By Huw Jones
LONDON (Reuters) – Pressure on banks and financial markets to ditch the tarnished Libor interest rate by the end of 2021 will increase next year as a global watchdog scrutinises progress in switching to new pricing benchmarks.
Libor is used to price contracts worth around $400 trillion (£311.77 trillion), ranging from home loans to credit cards and swaps that are used by companies and banks to shield themselves against unexpected moves in borrowing costs.
The Financial Stability Board (FSB) said on Wednesday it will survey national regulators, many of them FSB members, to measure their progress in persuading banks and companies to stop using the London Interbank Offered Rate or Libor.
The FSB wants markets to use overnight interest rates compiled by central banks like the Federal Reserve, Bank of England and the European Central Bank.
The overnight rates are based on verifiable market transactions unlike Libor, which is largely derived from quotes submitted by banks.

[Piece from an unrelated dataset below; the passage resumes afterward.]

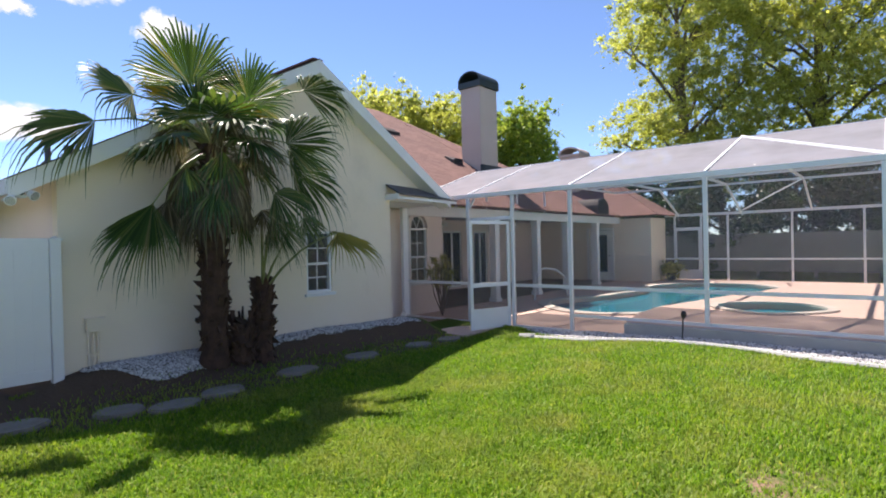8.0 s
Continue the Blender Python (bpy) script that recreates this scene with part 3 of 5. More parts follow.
def build_chimney():
    cx, cy, wx, wy, z0, z1 = 16.75, 11.1, 0.52, 0.42, 3.6, 7.05
    ch = thing("chimney", "tall beige stucco chimney with a dark arched metal cap", "chimney", at=(cx, cy, z0))
    part("shaft", boxed(cx - wx, cx + wx, cy - wy, cy + wy, z0, z1, 0.02), CHIMNEY, ch)
    part("flashing", boxed(cx - wx - 0.06, cx + wx + 0.06, cy - wy - 0.1, cy - wy - 0.004, z0 + 0.1, z0 + 0.72, 0.01), CAP, ch)
    k = 0.06
    cap = part("cap", boxed(cx - wx - k, cx + wx + k, cy - wy - k, cy + wy + k, z1, z1 + 0.2, 0.01), CAP, ch, "dark green-black metal cap")
    bm = bmesh.new()
    out = [(cy + math.cos(math.pi * i / 14) * (wy + k), z1 + 0.2 + math.sin(math.pi * i / 14) * 0.36) for i in range(15)]
    inn = [(cy + math.cos(math.pi * i / 14) * (wy + k - 0.05), z1 + 0.2 + math.sin(math.pi * i / 14) * 0.32) for i in range(15)][::-1]
    prism(bm, out + inn, "x", cx - wx - k, cx + wx + k)
    part("arched_hood", bm, CAP, cap)


build_chimney()


def low_chimney():
    cx, cy, w, z0, z1 = 25.0, 11.5, 0.5, 3.2, 5.6
    ch = thing("chimney", "low grey chimney with an arched metal hood on the far wing", "chimney", at=(cx, cy, z0))
    part("shaft", boxed(cx - w, cx + w, cy - w, cy + w, z0, z1, 0.02), CHIMNEY, ch)
    bm = bmesh.new()
    arc = [math.pi * i / 12 for i in range(13)]
    prism(bm, [(cy + math.cos(a) * (w + 0.06), z1 + 0.12 + math.sin(a) * 0.34) for a in arc] + [(cy + math.cos(a) * w, z1 + 0.12 + math.sin(a) * 0.29) for a in arc[::-1]], "x", cx - w - 0.05, cx + w + 0.05)
    hood = part("arched_hood", bm, CHIMNEY, ch)
    part("collar", boxed(cx - w - 0.06, cx + w + 0.06, cy - w - 0.06, cy + w + 0.06, z1, z1 + 0.118, 0.01), CHIMNEY, hood)


low_chimney()


def roof_vent(x, y, label, w=0.5, d=0.4, h=0.22, mat=None):
    z = front(y) + 0.05
    v = thing("roof_vent", label, "vent", at=(x, y, z))
    bm = bmesh.new()
    prism(bm, [(y - d / 2, z - 0.2), (y + d / 2, z + 0.12), (y + d / 2, z + 0.2), (y - d / 2, z - 0.2 + h)], "x", x - w / 2, x + w / 2)
    part("hood", bm, mat or ROOF_TAN, v)
    part("louvre", boxed(x - w / 2 + 0.03, x + w / 2 - 0.03, y - d / 2 - 0.01, y - d / 2 - 0.002, z - 0.17, z - 0.03 + h - 0.1), BLACK, v)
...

“The continued reliance of global financial markets on Libor, therefore, poses risks to financial stability,” the FSB said in its annual update on the Libor transition.

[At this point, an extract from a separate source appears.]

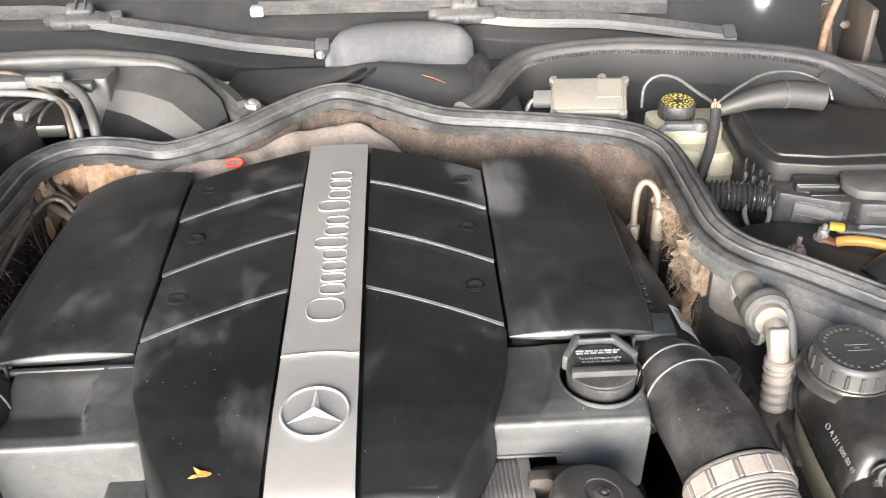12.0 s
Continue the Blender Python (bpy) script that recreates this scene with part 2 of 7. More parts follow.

The FSB called for a “significant and sustained” effort by the financial sector and regulators to meet the end 2021 deadline.
“Firms need to end the use of Libor in new contracts as soon as possible,” said the FSB, which coordinates financial rules for the Group of 20 Economies (G20). It will report to the G20 in July on remaining challenges to the Libor transition.
“An issue of increased concern and attention on the part of authorities is the global exposure to U.S. dollar Libor,” the FSB said.
Although there is no mandatory requirements for banks to ditch Libor, members of the FSB, which include the world’s main financial centres, agree to implement policies approved by the board.
There has been good progress in many derivatives and securities markets but lending markets have been slower and need to accelerate the pace of change, the FSB said.
Britain has led the way with a push to price off the Bank of England’s Sonia sterling overnight rate but there are signs that even in the UK momentum could be flagging.
The BoE said on Monday that the share of futures referencing Sonia has remained at around 8% of total sterling futures volumes since July.
“The intention is that sterling Libor will cease to exist after the end of 2021. No firm should plan otherwise,” the BoE said.
BoE Deputy Governor Sam Woods said on Wednesday that he will meet with banks in Britain in the first quarter of 2020 to check that regulations are not hampering their ability to transition from Libor.